When one physically matures to the point of searching for a mate, it is unavoidable that one has a belief that somehow, somewhere there is that perfect mate that will make one complete, happy, and totally whole. Involved in this "imago matching process" of mate selection is continual competition between the old brain (the seat of the imago) and the new brain of logic and intellect. Nevertheless (and often, unfortunately), the old brain usually wins out, and a partner is found who has the positive and negative traits of the former caregiver(s). Hendrix posits that the negative traits are the more influential.

For example, one might say to one's self, "Self, I'll never marry a drunk like my father and a tyrant like my mother." Although one might search for a mate radically different from such negative traits, one finds him/herself strongly attracted to the drunken tyrant type. Having finally succumbed to the directives of the old brain, and having married the pseudo-caregiver, the old brain is content with its accomplishment, and now constantly and vigorously engages itself in resolving the unfinished business of childhood.

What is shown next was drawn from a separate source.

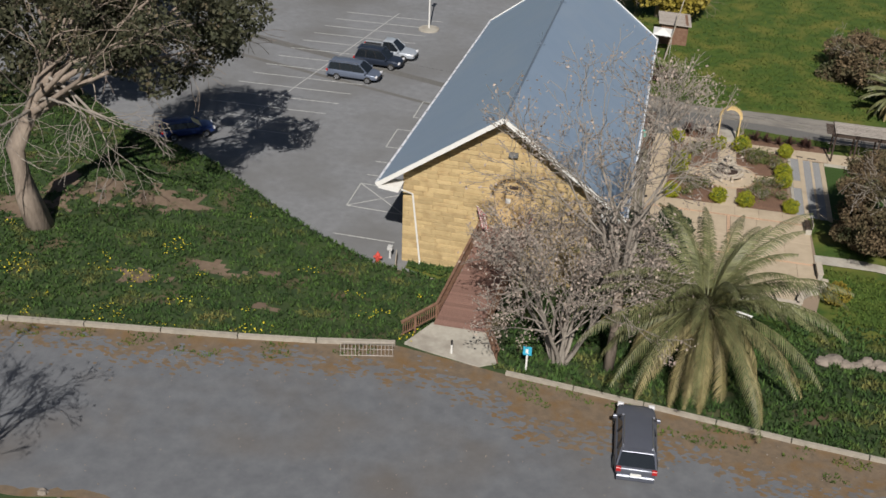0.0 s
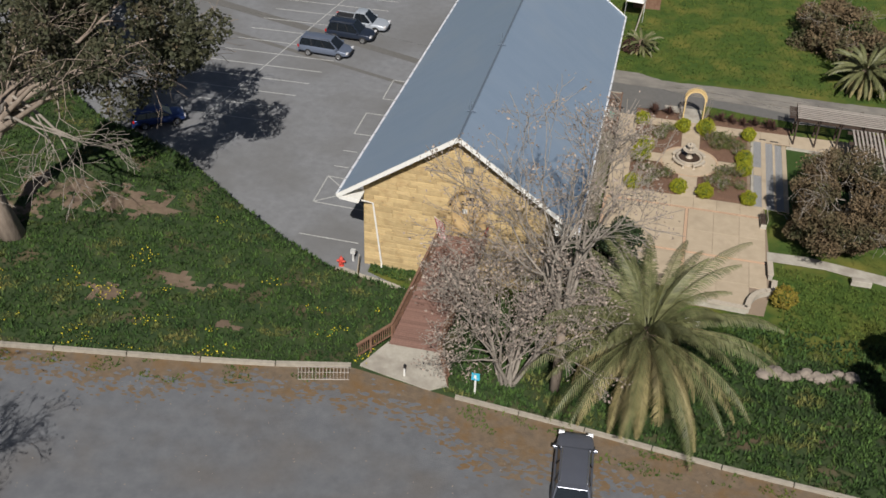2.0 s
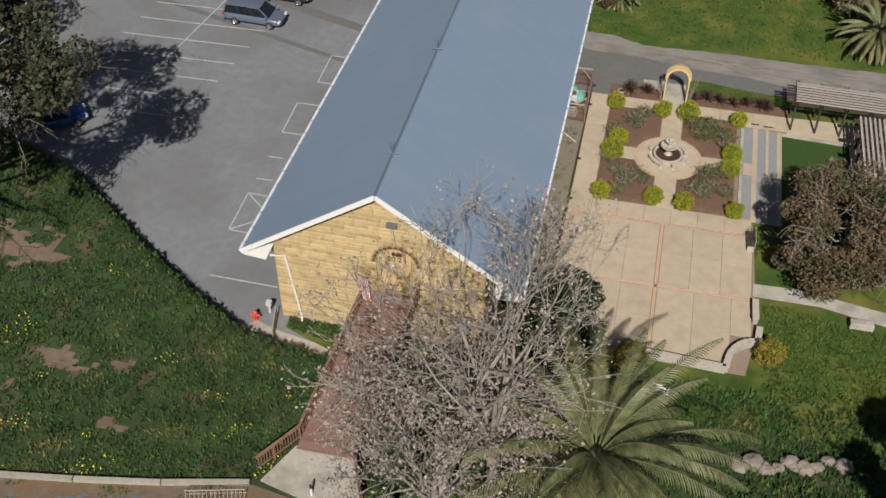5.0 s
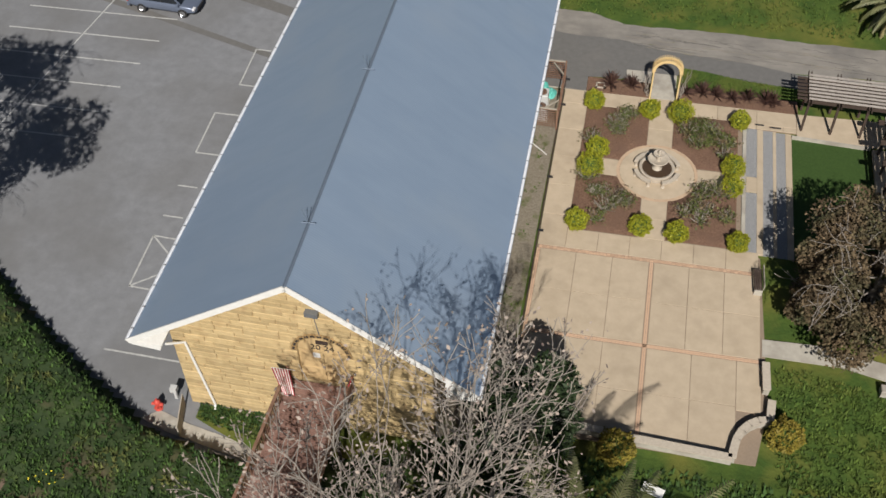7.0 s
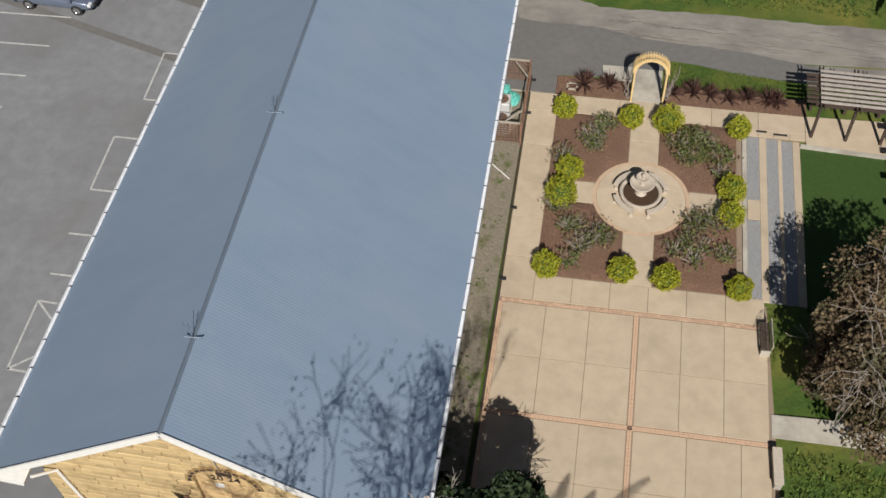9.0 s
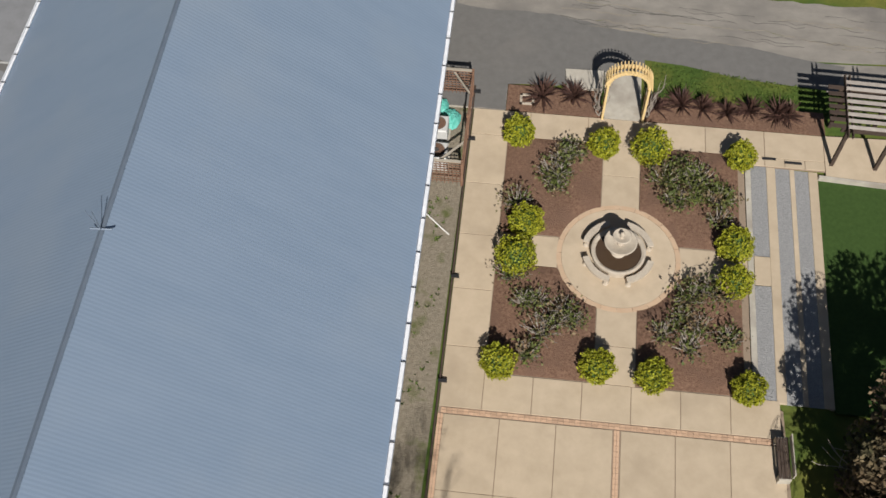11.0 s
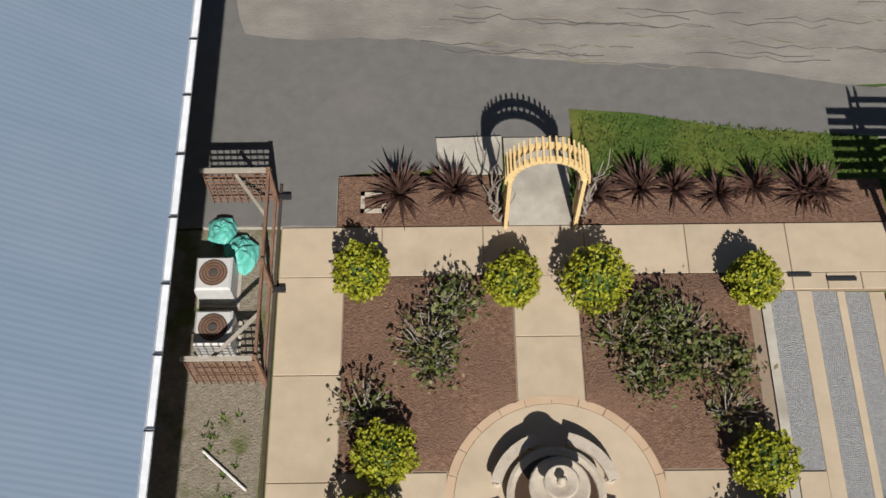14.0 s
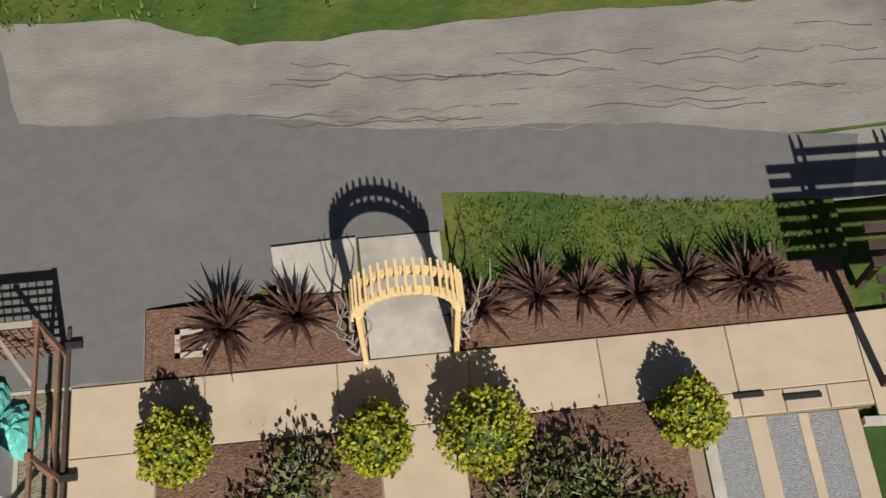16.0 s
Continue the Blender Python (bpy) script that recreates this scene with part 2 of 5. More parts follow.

Double the trouble by considering that the new mate is going through the same struggle for resolution, as well. This relationship is termed "the unconscious marriage."

Hendrix proposes to make the marriage "conscious" by facilitating the process of imago-awareness between partners: this is the mainstay of Imago Awareness Therapy. It consists of personal interview and a number of subtle yet revealing exercises, designed to be executed in ten sessions with or without a therapist (the book is designed to be used in lieu of the therapist). Exercises include sharing a written "relationship vision," discovering each other's childhood wounds, working up each other's imago, mapping childhood frustrations, and making a "no-exit decision."

One interesting concept that Hendrix elucidates is that of "Reromanticizing;" that is, recalling the romantic behaviors of courtship and reintroducing them gradually back into the failing marriage. Another is the exercise entitled "Visualization of Love," in which a habit is made of visualizing one's partner as being made whole through the healing power of love.

Getting the Love You Want is really an entirely self-contained approach to marital counseling. Imago Awareness Therapy is easy enough to understand for even the novice pastoral counselor to be effective, if Hendrix's directions are followed. The book is written in the style of popular psychology books, almost completely eliminating jargon and deep conceptualization. I am looking forward to making use of these concepts and exercises in my own practice of marital counseling.